Kingston has stated that her characters are trying to "claim America", so that even though they are prevented by those in power from settling down in the States and starting families, they are nonetheless "marking the land", such as by laying down the railroads with their numbered sections and by planting fruit trees.
As Kim points out, they may be victimized by racism, but they are described by the narrator "as semi-mythical heroes", in terms of both their physical appearance (muscular "young gods [...] long torsos with lean stomachs") and in their heroism ("revolutionaries, nonconformists, people with fabulous imaginations, people who invented the Gold Mountains"), and they stand up for themselves in the face of all sorts of physical and legal violence.
Many of the men succeed in setting down roots in America; in fact, those who give up are forgotten, all but erased from the family history.
At the same time, the American-born younger generations (such as her brother), are equally adept at claiming America for themselves, even in the face of a series of wars against Asian cultures.
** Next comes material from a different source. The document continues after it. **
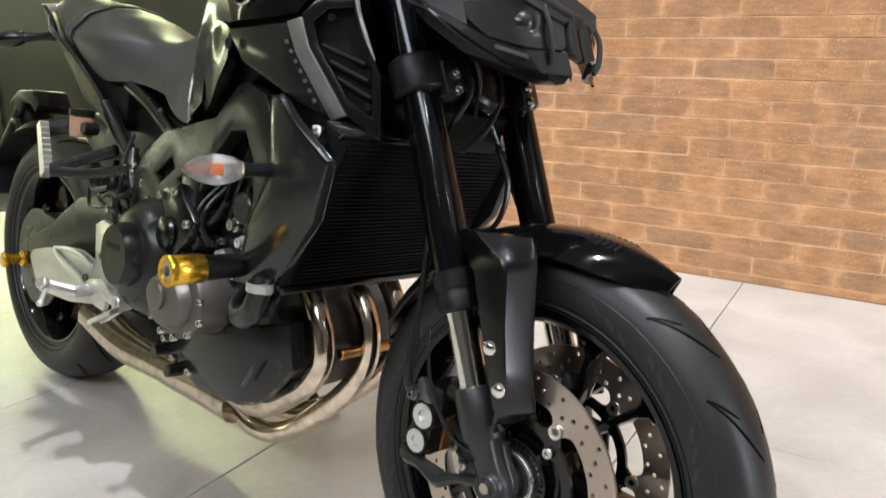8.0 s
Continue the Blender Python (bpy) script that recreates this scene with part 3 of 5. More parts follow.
SHIFT[0] = steered
for s in SIDES:
    y = s * 0.0705
    holes = []
    for k in range(62):
        holes.append(((0.142, 0.1305, 0.12, 0.138, 0.1192, 0.129, 0.1405, 0.1232)[k % 8], radians(-45.9 - 360 / 62 * k), 0.0031))
    ph = radians(55.5)
    disc = scallop_ring(FC, y - 0.0022, 0.0045, 0.1505, 0.1135, 6, 0.0205, ph, holes, front_wheel, "brake_disc", DISCM)
    disc["label"] = "drilled brushed steel brake disc"
    bm = B()
    inner, outer = [], []
    for k in range(150):
        a = math.tau * k / 150
        g = max(0.0, math.cos(6 * (a - ph))) ** 5
        w = max(0.0, math.cos(5 * (a - radians(46)))) ** 6
        inner.append(((0.0755 - 0.0115 * w) * math.cos(a), (0.0755 - 0.0115 * w) * math.sin(a)))
        outer.append(((0.0885 + 0.016 * g) * math.cos(a), (0.0885 + 0.016 * g) * math.sin(a)))
    holed(bm, [outer, inner], lambda u, v, w: Vector((FC[0] + u, y - 0.003 - s * 0.001 + w, FC[2] + v)), 0.006)
    part("disc_carrier", bm, SATIN, front_wheel, "satin black disc carrier", smooth=False)
    for k in range(6):
        a = ph + k * math.tau / 6
        p = Vector(polar(FC, 0.1, a, y + s * 0.003))
        bm = B()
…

Scholar Jinqi Ling has pointed out that in her attempts to reconnect with her male ancestors, Kingston (and her narrator) often fulfills the role of creator and poet that was forbidden her ancestors. Although he mentions Ling focuses on BaBa, her father, who is described as a natural poet-scholar but whose artistic gifts were left out of the imperial examination system in China, ignored by his students in Canton, and irrelevant in the United States, which he enters only through deception. Once in America, his circumstances fare even worse, as he loses both his jobs, friends and money in the States and his remaining land in China. Kingston desires not only to understand her father but to give voice to the experiences and sufferings he was never given the opportunity to express because of his circumstances.